What fear might be standing between you and the next step of obedience?
Who has been a voice of courage in your life, and how have they helped you keep going?
Where do you need to face the facts honestly without losing faith?
How can you become someone who “leads up” by encouraging leaders, parents, pastors, employers, or others carrying responsibility?
What has God already placed in your hand that you need to maximize rather than minimize?
What would it look like this week to stop only talking about faith and actually take one obedient step forward?
Faith
Reflection: This message calls us to walk by faith and not by sight. God may not give the full map, but He gives enough light for the next step. The invitation is to trust His voice more than your fear, His faithfulness more than your circumstances, and His calling more than your need for control.
This Week: Take 20 minutes to write down three moments where God has been faithful in your life. Build an “altar of remembrance.” Then pray over your current situation and declare: “The God who was faithful there is present here.”
Family
Insight: Courage is meant to be shared generationally. Spouses, parents, children, friends, and spiritual family all have the power to strengthen one another’s faith. A home becomes holy ground when people remind each other who God is and what He has promised.

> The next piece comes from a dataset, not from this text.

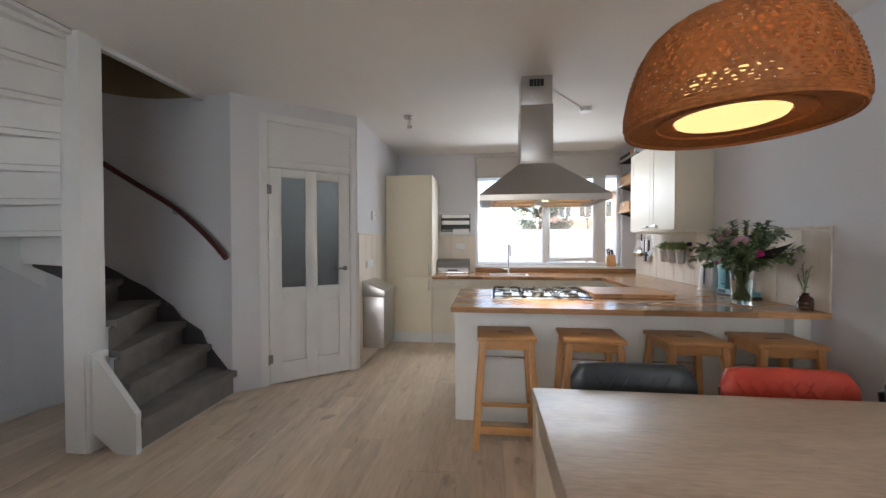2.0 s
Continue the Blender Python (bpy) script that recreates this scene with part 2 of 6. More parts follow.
M_STEEL_H = mat("hob_steel", (0.50, 0.47, 0.43), 0.24, 1.0, var=0.03, scale=3, fine=220, bump=0.01, stretch=(0.3, 8, 8), rough_var=0.05)
M_CHROME = mat("chrome", (0.72, 0.72, 0.72), 0.14, 1.0, var=0.02, bump=0.0, rough_var=0.04)
M_NICKEL = mat("satin_nickel", (0.55, 0.53, 0.50), 0.36, 1.0, var=0.03, bump=0.0)
M_BLACK = mat("black_plastic", (0.018, 0.018, 0.02), 0.4, var=0.1, bump=0.02)
M_IRON = mat("black_enamel_iron", (0.012, 0.012, 0.014), 0.34, var=0.1, fine=90, bump=0.05)
M_CAP = mat("matt_black_enamel", (0.014, 0.013, 0.012), 0.6, var=0.15, fine=90, bump=0.05)
M_BLACK_GLASS = mat("black_glass", (0.008, 0.008, 0.009), 0.08, var=0.05, bump=0.0, rough_var=0.03)
M_CARPET = mat("stair_carpet", (0.215, 0.195, 0.18), 0.97, var=0.14, scale=8, fine=420, bump=0.5)
M_STRINGER = mat("stair_stringer_felt", (0.085, 0.08, 0.08), 0.9, var=0.1, scale=6, fine=200, bump=0.2)
M_RAIL = mat("dark_red_wood", (0.075, 0.018, 0.014), 0.3, var=0.15, scale=4, fine=30, bump=0.03, stretch=(4, 4, 1), coat=0.3)
M_TABLE = mat("whitewashed_table_wood", (0.50, 0.40, 0.31), 0.36, var=0.13, scale=3, fine=18, bump=0.05, stretch=(1, 5, 5), rough_var=0.14)
M_STOOL = mat("birch_stool_wood", (0.56, 0.29, 0.115), 0.45, var=0.1, scale=3, fine=18, bump=0.04, stretch=(8, 8, 1))
M_STOOL_X = mat("birch_seat_wood", (0.56, 0.29, 0.115), 0.42, var=0.1, scale=3, fine=18, bump=0.04, stretch=(1, 8, 8))
M_LEATHER = mat("grey_leather", (0.028, 0.035, 0.044), 0.42, var=0.12, scale=5, fine=260, bump=0.14)
M_ORANGE = mat("orange_leather", (0.46, 0.14, 0.018), 0.42, var=0.08, scale=5, fine=260, bump=0.14)
M_RED = mat("red_leather", (0.42, 0.045, 0.025), 0.42, var=0.08, scale=5, fine=260, bump=0.14)
M_RATTAN = mat("rattan", (0.40, 0.135, 0.032), 0.6, var=0.2, scale=10, fine=80, bump=0.1)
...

This Week: Have one intentional conversation with your family, spouse, children, or close community. Ask: “Where do you need courage right now?” Then pray together and speak life over that person’s next step.
Future
Reflection: God is awakening pioneers, builders, leaders, and servants. The future will not be inherited by those who wait for perfect conditions, but by those who steward what is in their hands with faithfulness. Your obedience today may become someone else’s open door tomorrow.
This Week: Identify one clear step of action toward the dream God has placed in your heart. Make the call, send the message, start the plan, join the team, serve the house, or take the risk. Declare this aloud: “I will maximize what God has given me, and I will trust Him to multiply it.”